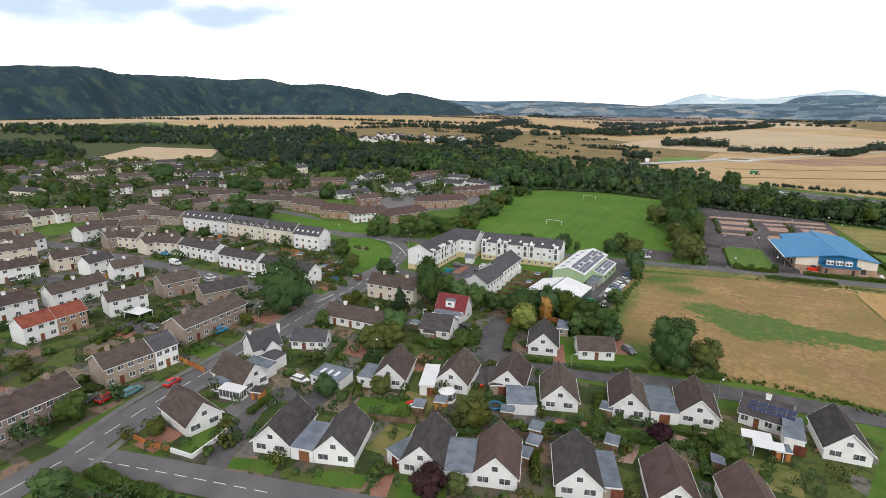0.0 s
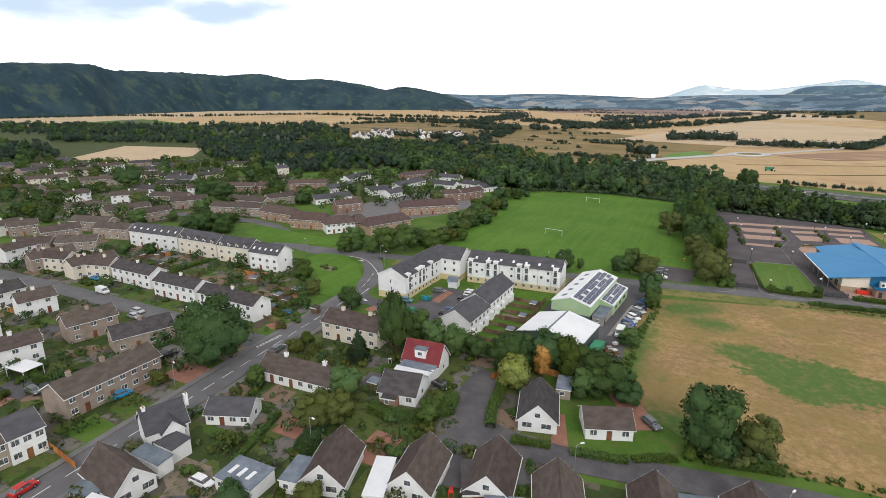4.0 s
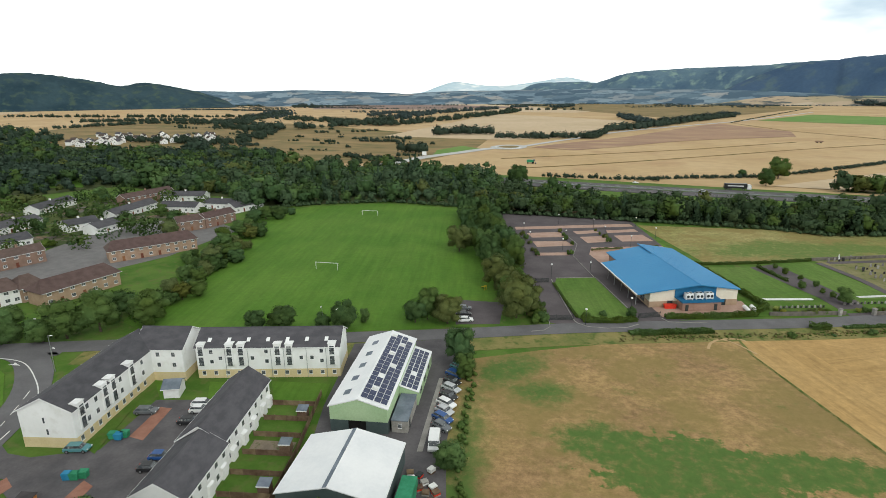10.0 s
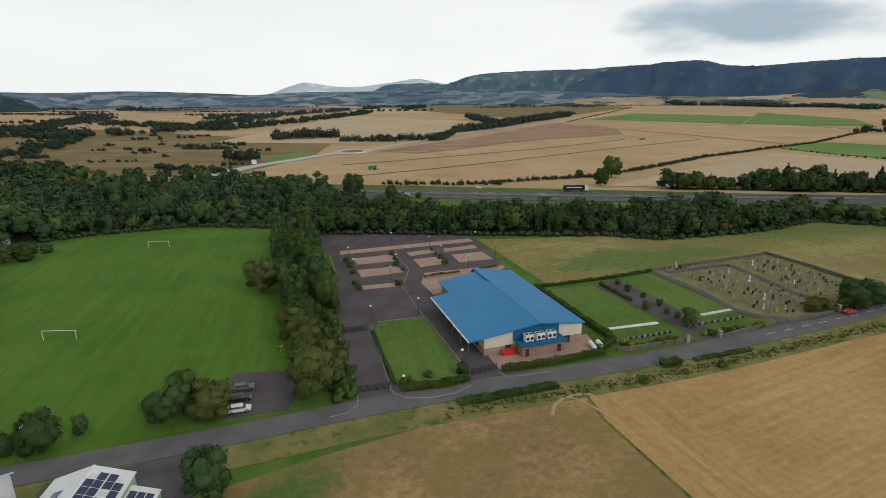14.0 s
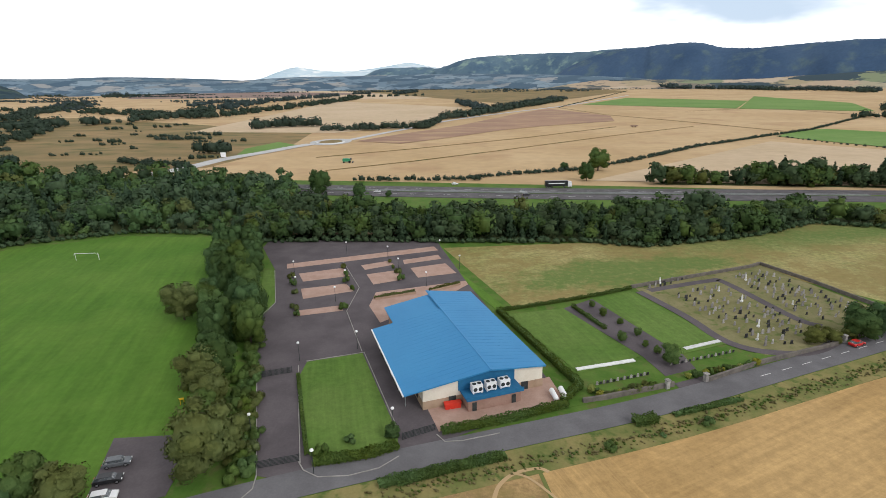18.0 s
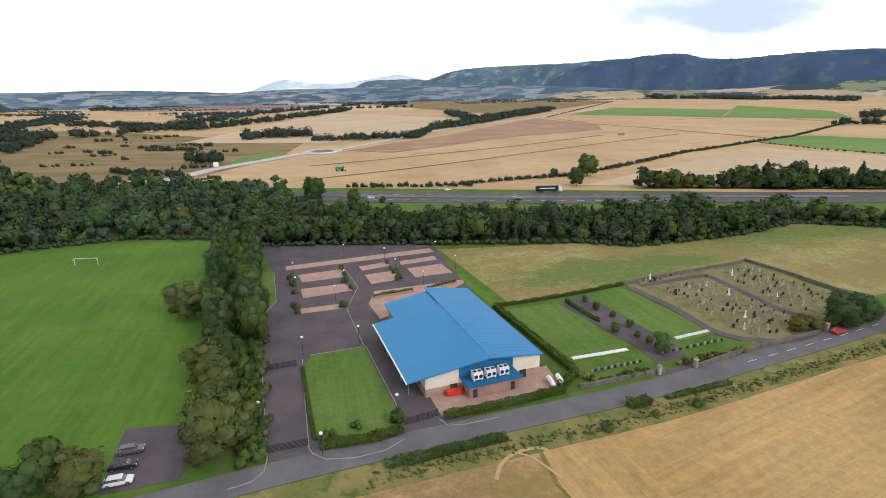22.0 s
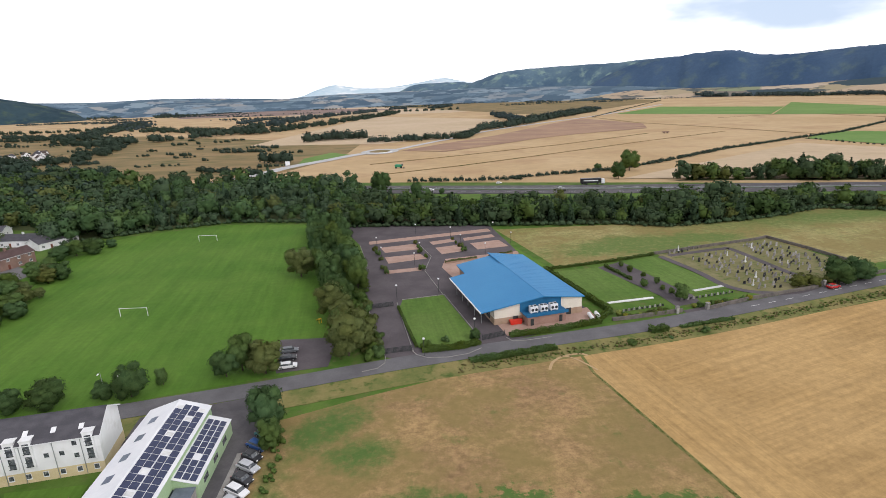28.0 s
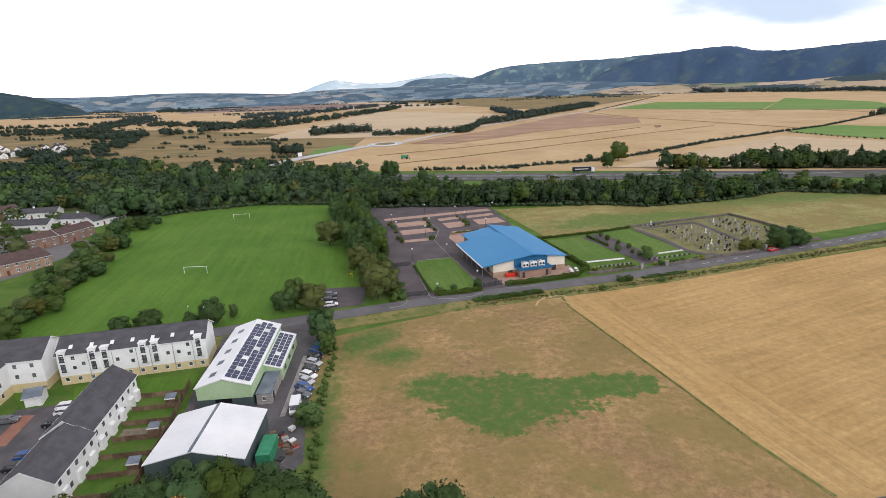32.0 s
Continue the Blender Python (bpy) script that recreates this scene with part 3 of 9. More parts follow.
def wood(name, poly, n, gap, h0, h1, label, leaf=None, leaves=240, wide=0.5, seed=3, low=0.14, mix=(0.40, 0.24, 0.16, 0.05, 0.15)):
    """A stretch of woodland too dense to count: one mesh of many crowns."""
    rng = random.Random(seed)
    vs, fs, ms, k = [], [], [], 0
    kinds = [leaf or FARLEAF, LEAFDARK, LEAF, LEAFOLIVE, FIRLEAF]
    for x, y in scatter(poly, n, gap, rng, 25):
        h = rng.uniform(h0, h1) * (0.80 + 0.45 * rng.random() ** 2.5) * (1.0 + 0.45 * noise.noise(Vector((x, y, seed)) * 0.022))
        pick = WOOD_RNG.choice(5, p=mix)
        blobs = broad_blobs(WOOD_RNG, wide * WOOD_RNG.uniform(0.8, 1.1), low, 10) if pick < 4 else cone_blobs(WOOD_RNG, 0.3)
        h *= 1.0 if pick < 4 else 1.06
        v, f = join_clouds(leaf_cloud(WOOD_RNG, blobs, leaves, 0.056 if leaves > 220 else 0.075), core_cloud(blobs, 0.82, 1))
        ms.append(np.full(len(f), pick))
        v[:, :3] = v[:, :3] * h + (x, y, 0)
        vs.append(v)
        fs.append(f + k)
        k += len(v)
    # floor sheet coloured dark, so gaps between crowns read as shade
    sheet("woodland_floor", poly, FLOOR, 0.07 + seed * 0.002, "wood floor coloured dark for the shade between crowns")
    me = np_mesh(name, np.concatenate(vs), np.concatenate(fs), kinds[0])
    for other in kinds[1:]:
        me.materials.append(other)
    me.polygons.foreach_set("material_index", np.concatenate(ms).astype(np.int32))
    return tagged(new(name, me), label, "woodland", kind="stuff")


def belt(name, pts, width, h, label, step=None, leaf=None, leaves=120, category="hedgerow", seed=9):
    """A hedge or a line of far trees along a line: one mesh of leaf clumps."""
    rng = np.random.default_rng(seed)
    step = step or h * 0.6
    vs, fs, k = [], [], 0
    for a, c in zip(pts[:-1], pts[1:]):
        d = math.hypot(c[0] - a[0], c[1] - a[1])
        for s in np.arange(0, d, step):
            t = s / d
            hh = h * rng.uniform(0.55, 1.15)
            x = a[0] + (c[0] - a[0]) * t + rng.uniform(-1, 1) * width / 2
            y = a[1] + (c[1] - a[1]) * t + rng.uniform(-1, 1) * width / 2
            r = hh * rng.uniform(0.4, 0.6)
            blobs = [((x, y, hh * 0.5), (r, r, hh * 0.48)), ((x + r * 0.6, y, hh * 0.35), (r * 0.7, r * 0.7, hh * 0.36)), ((x - r * 0.5, y + r * 0.3, hh * 0.42), (r * 0.6, r * 0.6, hh * 0.42))]
            v, f = join_clouds(leaf_cloud(rng, blobs, leaves, hh * 0.11), core_cloud(blobs, 0.85, 1))
            vs.append(v)
            fs.append(f + k)
            k += len(v)
    leaf = leaf or FARLEAF
    ob = new(name, np_mesh(name, np.concatenate(vs), np.concatenate(fs), leaf))
    return tagged(ob, label, category, kind="stuff")


def hedge(pts, width, h, label="clipped green garden hedge", leaf=None, dens=26):
    """A clipped hedge: a dark core with leaf clumps over its sides and top."""
    rng = np.random.default_rng(int(abs(pts[0][0] * 37 + pts[0][1] * 11)) % 9999)
    vs, fs, k = [], [], 0
    for a, c in zip(pts[:-1], pts[1:]):
        d = math.hypot(c[0] - a[0], c[1] - a[1])
        n = max(12, int(d * dens * 1.7 * (h + width)))
        t = rng.uniform(0, 1, n)
        across = rng.uniform(-1, 1, n)
        up = rng.uniform(0.02, 1, n)
        side = rng.uniform(0, 1, n) < 2 * h / (2 * h + width)
        across = np.where(side, np.sign(across) * rng.uniform(0.8, 1.05, n), across)
        up = np.where(side, up, rng.uniform(0.9, 1.06, n)) * (0.88 + 0.22 * np.sin(t * d * 1.3 + rng.uniform(0, 6)) * np.sin(t * d * 0.47 + 1))
        dx, dy = (c[0] - a[0]) / d, (c[1] - a[1]) / d
        pos = np.stack([a[0] + (c[0] - a[0]) * t - dy * across * width / 2, a[1] + (c[1] - a[1]) * t + dx * across * width / 2, up * h], 1)
        v, f = leaf_cloud(rng, [((0, 0, 0), (1e-3,) * 3)], n, 0.15)
        v[:, :3] += np.repeat(pos, 4, 0)
        vs.append(v)
        fs.append(f + k)
        k += len(v)
    leaf = leaf or HEDGELEAF
    e = thing("hedge", pose(0, 0, 0), label, "hedge")
    part("foliage", np_mesh("foliage", np.concatenate(vs), np.concatenate(fs), leaf), leaf, e)
    band("core", pts, width * 0.66, leaf, h * 0.66, "", e, False, h * 0.66)
    return e


# ---- buildings ----
WINDOWS = {}


def window_grid(w, h, glazed):
    """One connected window: frame bars and panes as cells of a grid, with a sill nose below."""
    t, n = 0.07, max(1, round(w / 0.8))
    xs = [-w / 2]
    for k in range(n):
        a, c = -w / 2 + w * k / n, -w / 2 + w * (k + 1) / n
        xs += [a + (t if k == 0 else t / 2), c - (t if k == n - 1 else t / 2)]
    xs.append(w / 2)
    zs = [-0.08, 0.0, t, h - t, h]
    ys = [-0.13, -0.13, -0.06, -0.06, -0.06]
    nx, v, f, m = len(xs), [], [], []
    for z, y in zip(zs, ys):
        v += [(x, y, z) for x in xs]
    for r in range(len(zs) - 1):
        for c in range(nx - 1):
            f.append((r * nx + c, r * nx + c + 1, (r + 1) * nx + c + 1, (r + 1) * nx + c))
            m.append(1 if glazed and r == 2 and c % 2 == 1 else 0)
    base = len(v)
    ring = [0, nx - 1, 5 * nx - 1, 4 * nx]
    v += [(v[i][0], 0.02, v[i][2]) for i in ring]
    left = [r * nx for r in range(5)]
    right = [r * nx + nx - 1 for r in range(5)]
    f += [tuple(left) + (base + 3, base), tuple(right[::-1]) + (base + 1, base + 2), tuple(range(nx - 1, -1, -1)) + (base, base + 1), tuple(range(4 * nx, 5 * nx)) + (base + 2, base + 3)]
    m += [0] * 4
    me = bpy.data.meshes.new("window")
    me.from_pydata(v, [], f)
    me.materials.append(PVC)
    me.materials.append(GLASS)
    me.polygons.foreach_set("material_index", m)
    return me, [(xs[k], xs[k + 1]) for k in range(1, nx - 1, 2)], t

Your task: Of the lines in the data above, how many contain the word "part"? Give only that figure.

Full response: 2